A categoria convivência e governança, por outro lado, contém resultados ligados à governança do território, tais como o empoderamento e pertencimento comunitário, além do exercício da cidadania. Relaciona-se, ainda, nessa mesma categoria, o acesso dos moradores a lazer e cultura, que contribui fortemente para a melhoria da convivência no território. Por fim, a última categoria, infraestrutura, reúne uma série de resultados associados aos temas de infraestrutura e moradia. Destacam-se, nessa categoria, o acesso dos moradores ao saneamento básico, à energia elétrica, às comunicações, ao transporte de qualidade e a boas condições de moradia.
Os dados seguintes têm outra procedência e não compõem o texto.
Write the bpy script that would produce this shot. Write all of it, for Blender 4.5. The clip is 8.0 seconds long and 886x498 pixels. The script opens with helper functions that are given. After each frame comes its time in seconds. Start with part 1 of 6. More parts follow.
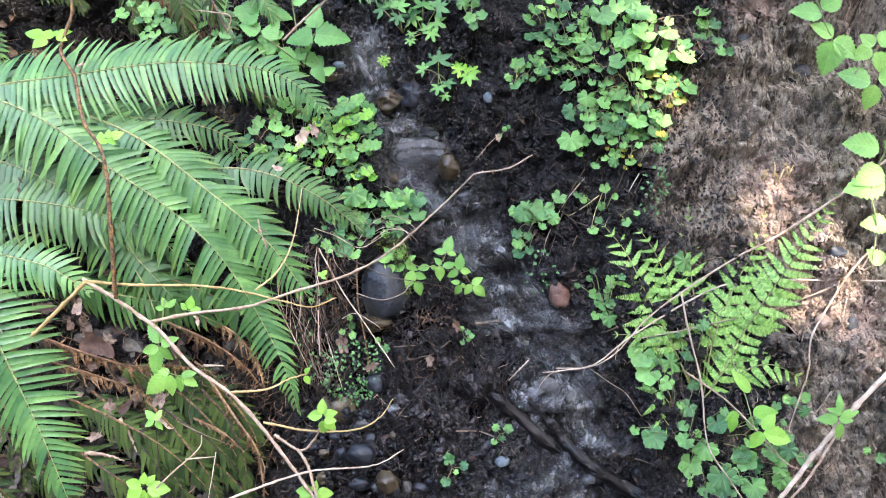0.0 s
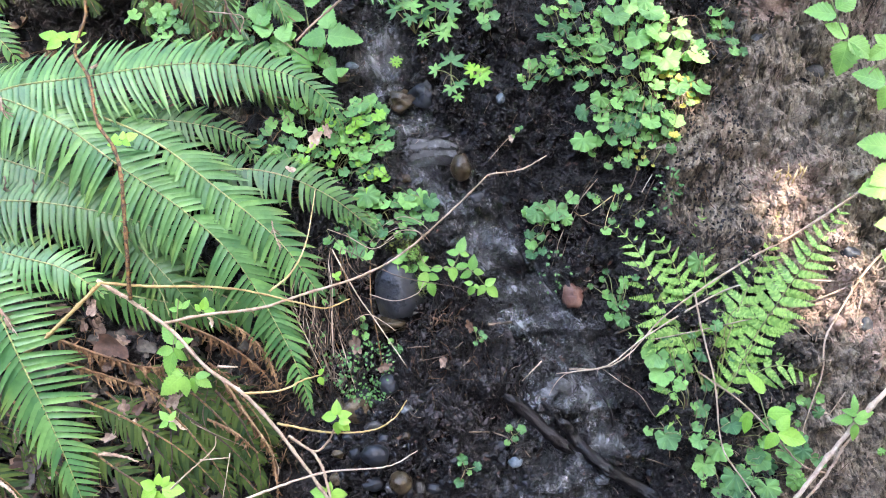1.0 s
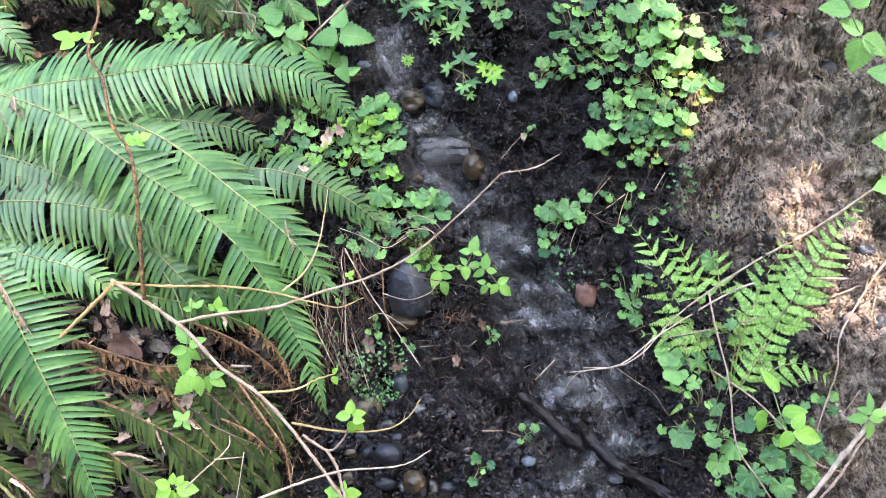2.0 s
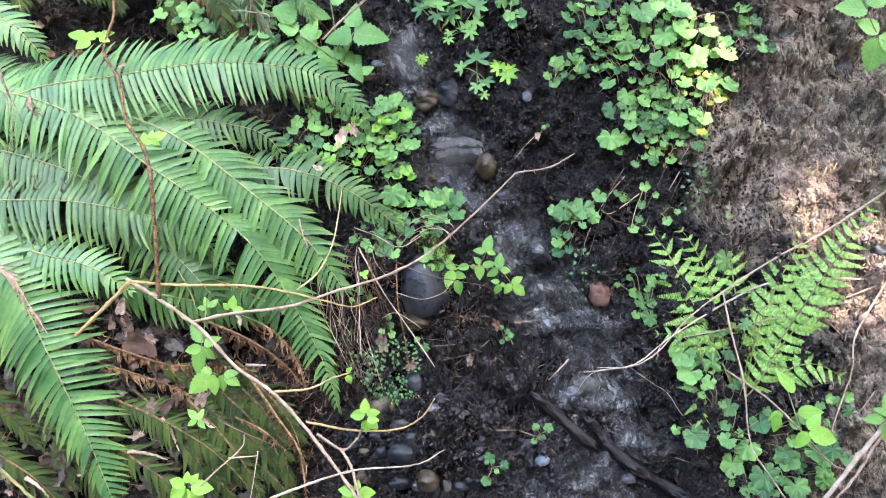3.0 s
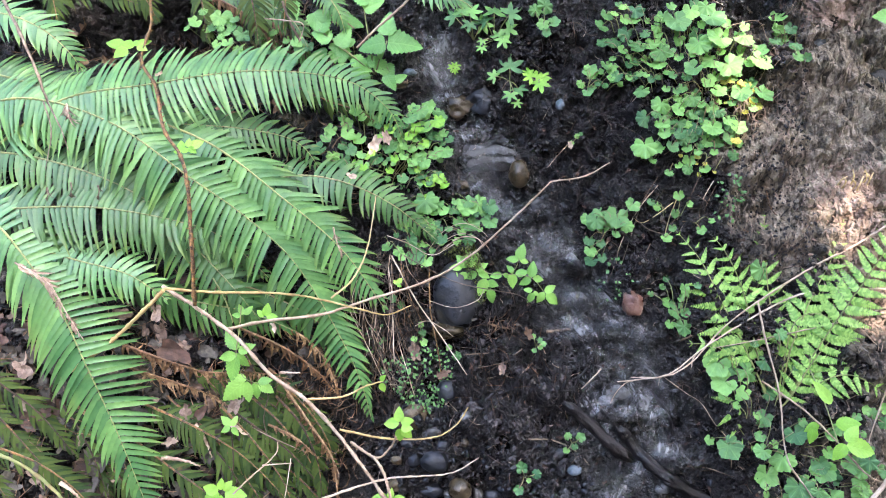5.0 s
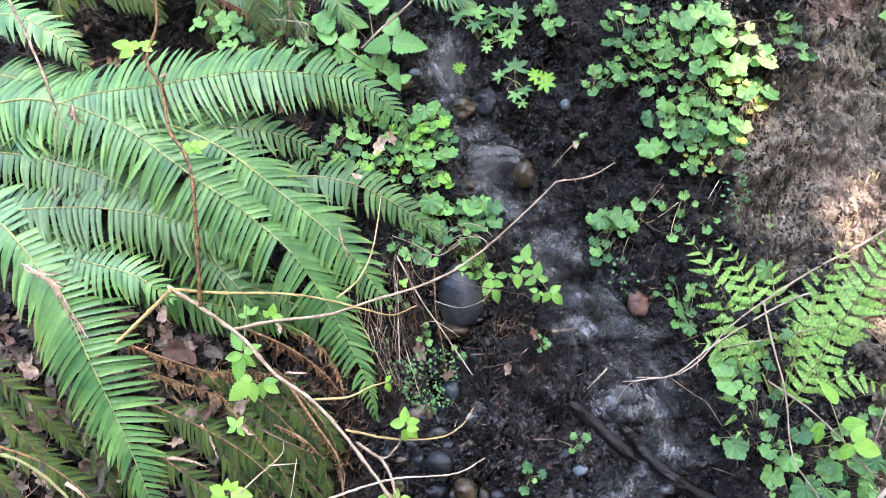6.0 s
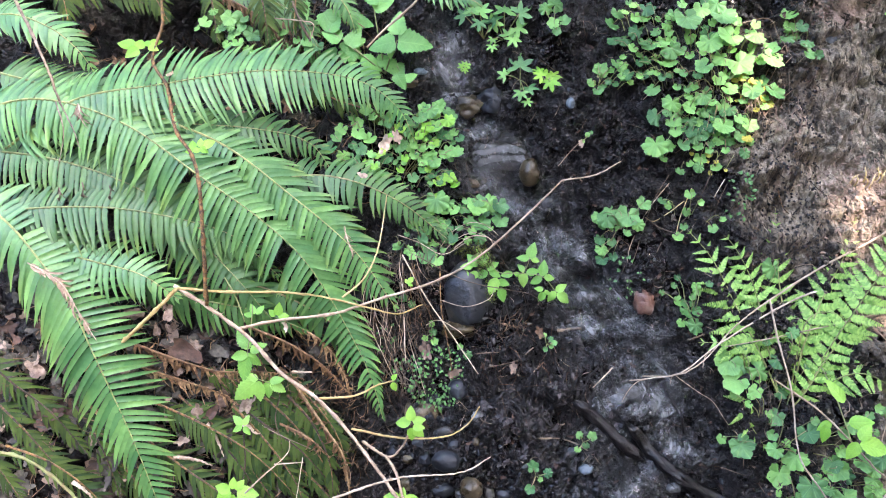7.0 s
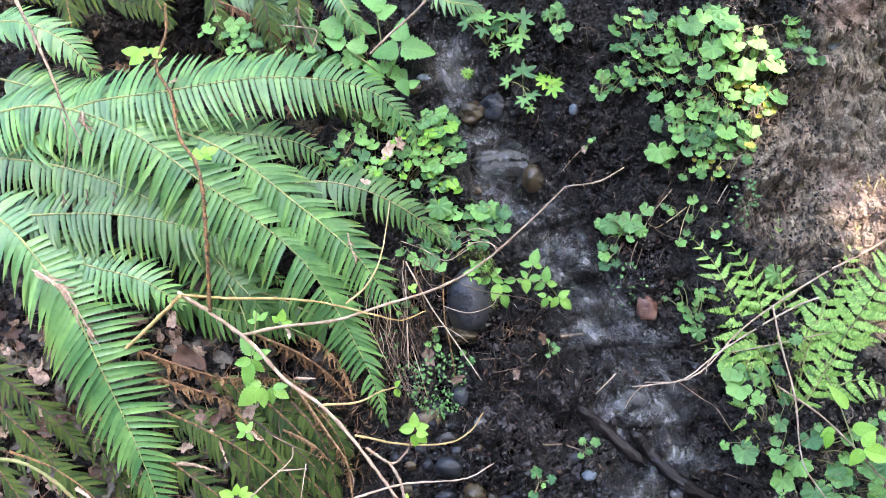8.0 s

A Figura acima indica, por fim, quais são os ODSs associados a cada uma das quatro categorias anteriormente descritas. Nota-se que alguns ODSs estão associados a mais de uma categoria. Por exemplo, o ODS 11, relacionado à construção de cidades e comunidades mais inclusivas, seguras, resilientes e sustentáveis (ver Tabela A5.1, Apêndice C), aparece tanto na categoria de qualidade de vida quanto nas de infraestrutura e convivência e governança. Outros ODSs são mais específicos a uma dada categoria, como é o caso do ODS 13 (“Ação conta a mudança global no clima”), o qual está relacionado à categoria de infraestrutura.
Esse quadro de categorias gerais e resultados foi mobilizado como base para a construção de um painel de indicadores para medir os resultados elencados.